UM SISTEMA de justiça penal incapaz de produzir uma sentença definitiva após onze anos de tramitação sem dúvida padece de defeitos estruturais graves. Independentemente da competência e da respeitabilidade de muitos de seus integrantes, esse sistema precisa ser inteiramente reformado.
Veja-se o caso do processo-crime movido pelo Ministério Público contra os dois oficiais responsáveis pelo massacre de trabalhadores sem terra, em Eldorado do Carajás, Estado do Pará. O crime foi cometido há onze anos - no dia 17 de abril de 1996.
Nesse período, a Justiça não decidiu se os réus - autores da ordem de disparo contra as vítimas - atuaram no estrito cumprimento do dever; ou extrapolaram suas funções; ou obedeceram ordens de autoridades superiores (as quais, diga-se de passagem, nem sequer foram denunciadas pelo Ministério Público).
Será necessário tanto tempo para a Justiça decidir essas questões, mesmo tratando-se de um crime fotografado, filmado e presenciado por centenas de pessoas? De um crime que deixou 19 mortos, 69 mutilados e centenas de feridos?
Dos 144 réus, dois - o comandante e o subcomandante do massacre - foram condenados pelo Tribunal do Júri a 228 e 154 anos de reclusão. Pura pirotecnia para aplacar a opinião pública! Até hoje, o processo criminal perambula pelos tribunais do país e os condenados continuam livres.
No cível, a mesma coisa: até agora as ações de indenização por perdas sofridas pelas vítimas não produziram resultado algum.
A população rural - enorme segmento da população brasileira - não consegue ser ouvida por nenhuma instância do Estado: o Executivo não avança na reforma agrária; o Legislativo só se lembra dela para tentar criminalizar suas entidades representativas; e o Judiciário, tão rápido na concessão de ordens de despejo, não prende os que assassinam suas lideranças nem resolve em tempo razoável os processos de desapropriação e de discriminação de terras públicas.
A trágica ironia é que os mesmos sem-terra estão legalmente assentados no mesmo imóvel que estavam ocupando quando foram despejados à bala para cumprimento de uma ordem de despejo. Em outras palavras: o Estado reconheceu que o imóvel não cumpria a função social da propriedade e, portanto, enquadrava-se perfeitamente nos casos em que o governo federal está autorizado a desapropriá-lo para fins de reforma agrária, como prescreve a Constituição.

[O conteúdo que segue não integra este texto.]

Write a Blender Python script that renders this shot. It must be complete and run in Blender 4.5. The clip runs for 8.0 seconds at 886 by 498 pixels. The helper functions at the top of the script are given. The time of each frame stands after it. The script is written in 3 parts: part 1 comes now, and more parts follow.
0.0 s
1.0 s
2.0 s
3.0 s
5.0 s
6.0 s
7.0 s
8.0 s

Se, em vez de decretar um despejo a toque de caixa, a Justiça e o Executivo tivessem agido nos termos da lei, dezenove vidas teriam sido poupadas e 69 pessoas não teriam sido mutiladas.

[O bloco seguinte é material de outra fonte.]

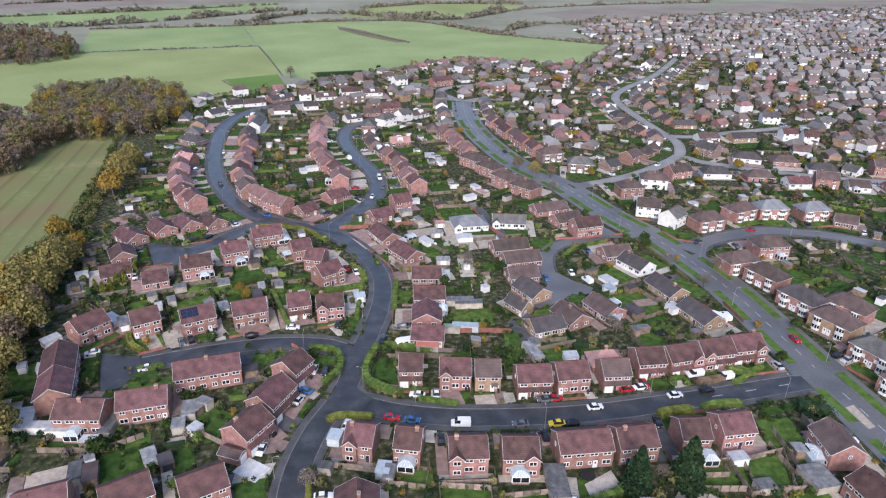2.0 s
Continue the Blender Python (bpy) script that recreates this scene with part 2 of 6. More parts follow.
# ---- plan ----
# houses: near west
NEAR_WEST = [
    (-57.0, 130.2, 10, 10.0, 8.2, 'two', 'red', 'brick', '-'),
    (-40.8, 129.3, 20, 9.9, 8.2, 'two', 'red', 'brick', '-'),
    (-25.5, 128.6, 18, 9.7, 8.2, 'two', 'red', 'brick', '-'),
    (-56.4, 159.4, -12, 11.6, 8.2, 'two', 'red', 'brick', 'k'),
    (-42.8, 160.9, 3, 11.9, 8.2, 'two', 'red', 'brick', 'c'),
    (-28.3, 171.5, 5, 17.0, 8.2, 'two', 'red', 'brick', '-'),
    (-68.1, 182.4, -80, 12.9, 8.2, 'two', 'red', 'brick', '-'),
    (-66.0, 170.6, -81, 11.1, 8.2, 'two', 'red', 'brick', '-'),
    (-5.9, 168.4, 50, 7.8, 8.2, 'two', 'red', 'brick', 'c'),
    (-11.4, 156.2, 55, 10.5, 8.2, 'two', 'red', 'brick', 'c'),
    (-16.8, 145.4, 49, 9.3, 8.2, 'two', 'red', 'brick', 'c'),
    (-20.2, 139.5, -31, 5.7, 3.4, 'gar', 'brown', 'brick', '-'),
]
# houses: cul de sac
CUL_DE_SAC = [
    (-65.5, 201.8, 42, 9.7, 8.2, 'two', 'red', 'brick', '-'),
    (-49.6, 202.1, 18, 8.2, 8.2, 'two', 'red', 'brick', '-'),
    (-34.1, 200.4, 15, 10.0, 8.2, 'two', 'red', 'brick', 's'),
    (-18.6, 201.4, 9, 10.4, 8.2, 'two', 'red', 'brick', '-'),
    (-3.4, 203.0, 5, 7.2, 8.2, 'two', 'red', 'brick', 'c'),
    (6.4, 200.2, 0, 8.6, 8.2, 'two', 'red', 'brick', 'g'),
]
# houses: south side
SOUTH_SIDE = [
    (6.2, 114.9, -96, 10.1, 9.0, 'two', 'red', 'brick', 'k'),
    (5.7, 104.5, -96, 5.0, 9.0, 'two', 'red', 'brick', '-'),
    (9.6, 136.5, -21, 6.8, 8.2, 'two', 'red', 'brick', 'Gk'),
    (20.4, 133.0, -20, 6.3, 8.2, 'two', 'red', 'brick', '-'),
    (33.0, 127.4, -9, 8.9, 8.2, 'two', 'red', 'brick', 'G'),
    (44.8, 124.7, -12, 8.3, 8.2, 'two', 'red', 'brick', 'Gk'),
    (59.9, 123.7, -6, 12.7, 8.2, 'two', 'red', 'brick', '-'),
    (72.5, 122.5, -5, 9.5, 8.2, 'two', 'red', 'brick', '-'),
    (87.6, 122.2, -10, 7.1, 8.2, 'two', 'red', 'brick', 'k'),
    (98.5, 122.0, -4, 8.4, 8.2, 'two', 'red', 'brick', '-'),
]
# houses: south east
SOUTH_EAST = [
    (119.2, 111.1, -101, 9.8, 8.2, 'two', 'brown', 'brick', '-'),
    (115.9, 96.5, -90, 7.8, 8.2, 'two', 'red', 'brick', '-'),
    (114.1, 84.0, -79, 5.5, 8.4, 'bung', 'grey', 'brick', '-'),
    (57.5, 100.9, -17, 10.3, 8.6, 'hip', 'grey', 'brick', '-'),
    (73.7, 96.0, -50, 9.9, 8.2, 'two', 'dark', 'brick', '-'),
    (84.0, 89.3, -40, 5.9, 8.4, 'bung', 'grey', 'brick', '-'),
]
# houses: north side
NORTH_SIDE = [
    (26.0, 162.0, -11, 6.4, 8.2, 'two', 'red', 'brick', 'c'),
    (37.6, 157.8, -13, 8.5, 8.2, 'two', 'red', 'brick', 'g'),
    (46.0, 155.5, -12, 6.9, 8.2, 'two', 'brown', 'buff', '-'),
    (57.4, 150.7, -9, 9.3, 8.2, 'two', 'red', 'brick', 'c'),
    (68.0, 150.0, -5, 9.0, 8.2, 'two', 'red', 'brick', '-'),
    (80.2, 148.8, -8, 7.7, 8.2, 'two', 'brown', 'brick', 'c'),
    (92.3, 152.0, -6, 8.1, 8.2, 'two', 'red', 'brick', 'c'),
    (102.2, 151.6, 2, 10.2, 8.2, 'two', 'red', 'brick', 'gc'),
    (113.2, 152.1, -1, 10.2, 8.2, 'two', 'red', 'brick', 'gc'),
    (123.2, 152.5, -1, 10.4, 8.2, 'two', 'red', 'brick', 'gc'),
]
# houses: bend east
BEND_EAST = [
    (34.5, 179.4, -16, 9.9, 8.4, 'bung', 'red', 'brick', '-'),
    (36.4, 190.8, -102, 10.1, 9.0, 'bung', 'red', 'brick', 'k'),
    (39.7, 203.3, -9, 10.5, 8.4, 'bung', 'red', 'brick', '-'),
    (41.7, 217.6, -9, 10.5, 8.4, 'bung', 'red', 'brick', 'k'),
    (37.8, 237.1, -65, 13.2, 8.4, 'bung', 'red', 'brick', '-'),
    (32.0, 254.8, -71, 13.6, 8.4, 'bung', 'red', 'brick', '-'),
    (68.9, 260.8, -2, 14.5, 11.0, 'hipb', 'slate', 'white', 'g'),
    (86.2, 259.2, -16, 14.0, 8.4, 'bung', 'grey', 'white', 'g'),
    (78.2, 234.8, 2, 14.3, 8.4, 'bung', 'brown', 'brick', '-'),
    (79.2, 223.5, 2, 14.2, 8.4, 'bung', 'brown', 'brick', '-'),
    (75.5, 211.6, 0, 11.1, 8.4, 'bung', 'brown', 'brick', '-'),
    (74.9, 199.6, -70, 11.6, 8.4, 'bung', 'dark', 'buff', '-'),
    (67.2, 190.8, -64, 8.4, 5.0, 'bung', 'dark', 'buff', '-'),
]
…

As classes dominantes recusam-se a compatibilizar o ritmo da reforma agrária com a urgência das medidas necessárias para deter o processo de empobrecimento que está levando as populações rurais ao desespero. O Judiciário, que poderia contribuir para minorar o problema, só faz agravá-lo.
Em um país que se pretende democrático, não cabe uma justiça de classe: atenta e prestativa às camadas ricas da população; míope para ver o direito dos pobres; e surda para os seus clamores.

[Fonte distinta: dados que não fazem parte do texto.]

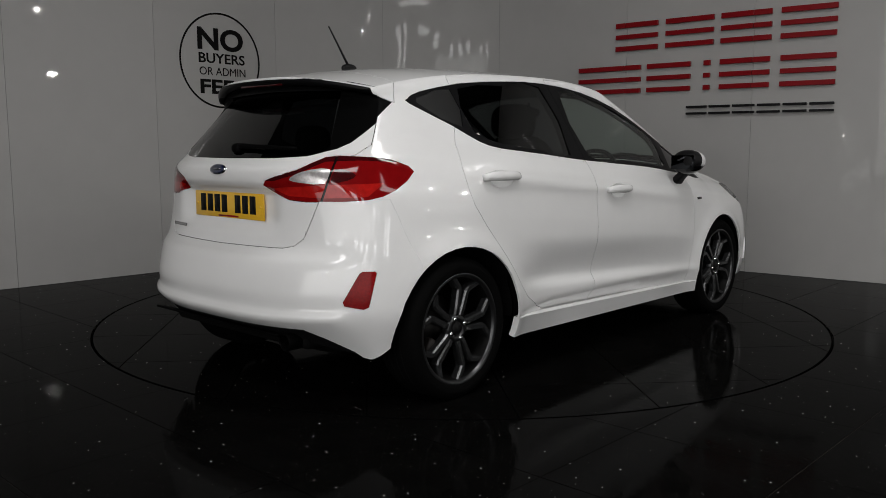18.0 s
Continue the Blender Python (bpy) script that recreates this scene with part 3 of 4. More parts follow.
mark("skirt", [(-1.02, 0.299), (0.92, 0.251), (0.92, 0.10), (-1.02, 0.10)], AX, AZ, side, ["body", "front_door", "rear_door"])
# hood, glass front and rear, tailgate
COWL = [(1.065, -0.1), (1.065, 0.3), (1.09, 0.5), (1.13, 0.80), (2.3, 0.80), (2.3, -0.1)]
mark("hood", COWL, AX, AY, lambda f: tops(f) and centre_x(f) > 0.9 and f.calc_center_median().z > 0.6, ["body"])
mark("body", [(-0.1, 0.733), (0.20, 0.730), (0.40, 0.720), (0.60, 0.700), (0.9, 0.67), (0.9, 0.1), (-0.1, 0.1)], AY, AZ, lambda f: tops(f) and centre_x(f) > 1.4, ["hood"])
mark("windscreen", [(-0.1, 0.972), (0.3, 0.970), (0.60, 0.958), (0.655, 0.968), (0.652, 1.02), (0.62, 1.16), (0.575, 1.30), (0.545, 1.335), (0.45, 1.358), (0.25, 1.384), (-0.1, 1.398)],
     AY, AZ, lambda f: tops(f) and 0.0 < centre_x(f) < 1.15, ["body"])
mark("rear_screen", [(-0.1, 1.020), (0.3, 1.022), (0.45, 1.031), (0.54, 1.060), (0.572, 1.085), (0.592, 1.13), (0.61, 1.18), (0.64, 1.285), (0.53, 1.325), (0.3, 1.347), (-0.1, 1.352)],
     AY, AZ, lambda f: tops(f) and centre_x(f) < -1.4 and f.normal.x < -0.25 or (tops(f) and centre_x(f) < -1.4 and f.normal.z < -0.2), ["body"])
mark("fin", [(-0.820, 1.250), (-0.880, 1.205), (-0.965, 1.135), (-1.020, 1.098), (-1.07, 1.070), (-1.30, 1.03), (-1.30, 1.33), (-1.10, 1.310), (-0.97, 1.289)],
     DR, AZ, lambda f: tailw(f) and f.normal.z < 0.6, ["body"])
mark("fin", [(-0.70, 1.30), (-0.80, 1.10), (-0.95, 1.02), (-1.17, 1.02), (-1.165, 1.10), (-1.12, 1.30)], DR, AZ, tailw, ["rear_screen"])
mark("spoiler_under", [(-0.1, 1.312), (0.40, 1.300), (0.60, 1.262), (0.60, 1.45), (-0.1, 1.45)], AY, AZ, lambda f: tops(f) and centre_x(f) < -1.4, ["rear_screen"])
mark("tailgate", [(-1.392, 1.248), (-1.378, 1.29), (-1.368, 1.34), (-1.36, 1.40), (-1.8, 1.40), (-1.8, 1.29), (-1.55, 1.289)], AX, AZ, lambda f: side(f) and tailw(f), ["body"])
mark("tailgate", [(-0.1, 0.657), (0.40, 0.663), (0.455, 0.675), (0.492, 0.705), (0.548, 0.86), (0.60, 1.0), (0.655, 1.09), (0.62, 1.45), (-0.1, 1.45)],
     AY, AZ, lambda f: tops(f) and centre_x(f) < -1.36, ["body"])
# bumpers with their openings
mark("grille", [(-0.1, 0.632), (0.10, 0.632), (0.25, 0.628), (0.31, 0.620), (0.37, 0.600), (0.455, 0.556), (0.464, 0.545), (0.461, 0.535), (0.415, 0.468), (0.400, 0.456), (0.380, 0.449),
     (0.30, 0.447), (0.275, 0.452), (0.262, 0.460), (-0.1, 0.462)], AY, AZ, nose, ["body"])
mark("lower_grille", [(-0.1, 0.345), (0.355, 0.339), (0.466, 0.226), (-0.1, 0.215)], AY, AZ, nose, ["body"])
mark("fog_recess", [(0.742, 0.340), (0.740, 0.415), (0.728, 0.430), (0.712, 0.434), (0.60, 0.415), (0.585, 0.408), (0.503, 0.345), (0.503, 0.338), (0.578, 0.286), (0.60, 0.282), (0.725, 0.318)], AY, AZ, nose, ["body"])
mark("fog_surround", [(0.792, 0.300), (0.788, 0.395), (0.768, 0.438), (0.725, 0.458), (0.60, 0.440), (0.478, 0.424), (0.500, 0.368), (0.462, 0.342), (0.376, 0.341), (0.476, 0.228), (0.50, 0.217), (0.62, 0.232), (0.745, 0.252), (0.778, 0.272)], AY, AZ, nose, ["body"])
mark("diffuser", [(-0.1, 0.352), (0.53, 0.352), (0.60, 0.312), (0.672, 0.262), (0.72, 0.2), (0.72, 0.05), (-0.1, 0.05)], AY, AZ, lambda f: tops(f) and tailw(f), ["body"])
mark("front_bumper", [(1.585, 0.05), (1.575, 0.30), (1.53, 0.50), (1.50, 0.62), (1.56, 0.72), (2.3, 0.80), (2.3, 0.05)], AX, AZ, nose, ["body"])
mark("rear_bumper", [(-1.56, 0.05), (-1.56, 0.40), (-1.475, 0.60), (-1.53, 0.72), (-1.575, 0.86), (-2.1, 0.87), (-2.1, 0.05)], AX, AZ, tailw, ["body"])
mark("arch", [(-1.50, 0.36), (-1.575, 0.33), (-1.605, 0.275), (-1.655, 0.230), (-1.72, 0.205), (-1.80, 0.19), (-1.80, 0.10), (-1.50, 0.10)], AX, AZ, lambda f: f.calc_center_median().y > 0.6 and tailw(f), ["body", "rear_bumper"])
mark("windscreen_band", [(-0.1, 0.90), (0.9, 0.90), (0.9, 1.45), (-0.1, 1.45)], AY, AZ, lambda f: True, ["windscreen"])
mark("windscreen", [(-0.1, 1.012), (0.3, 1.010), (0.55, 1.005), (0.602, 1.012), (0.600, 1.03), (0.575, 1.15), (0.540, 1.27), (0.515, 1.303), (0.43, 1.328), (0.25, 1.352), (-0.1, 1.366)], AY, AZ, lambda f: True, ["windscreen_band"])
mark("fuel_flap", circle(-1.437, 0.843, 0.079, 28), AX, AZ, side, ["body"])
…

Muitas cartas indignadas chegam às redações dos jornais reclamando da selvageria dos sem-terra quando eles ocupam edifícios do Incra, fecham estradas, depredam postos de pedágio, ocupam terras.
Os que assim reclamam - se não são interessados ou hipócritas - deviam atentar para o óbvio: todos esses atos não passam de gestos destinados a chamar a atenção da sociedade para o drama dos sem-terra.
Afinal, o que querem as pessoas investidas no poder do Estado brasileiro? Uma nova Colômbia?
FÁBIO KONDER COMPARATO , 70, advogado, professor titular aposentado da faculdade de Direito da USP e presidente da Comissão de Defesa da República e da Democracia do Conselho Federal da OAB.
JOSÉ AFONSO DA SILVA , 81, advogado, professor aposentado da faculdade de Direito da USP, é autor de "Curso de Direito Constitucional Positivo", entre outras obras. Foi secretário da Segurança Pública no governo Covas.
Fonte: Jornal Folha de São Paulo – Caderno Opinião (São Paulo, terça-feira, 17 de abril de 2007).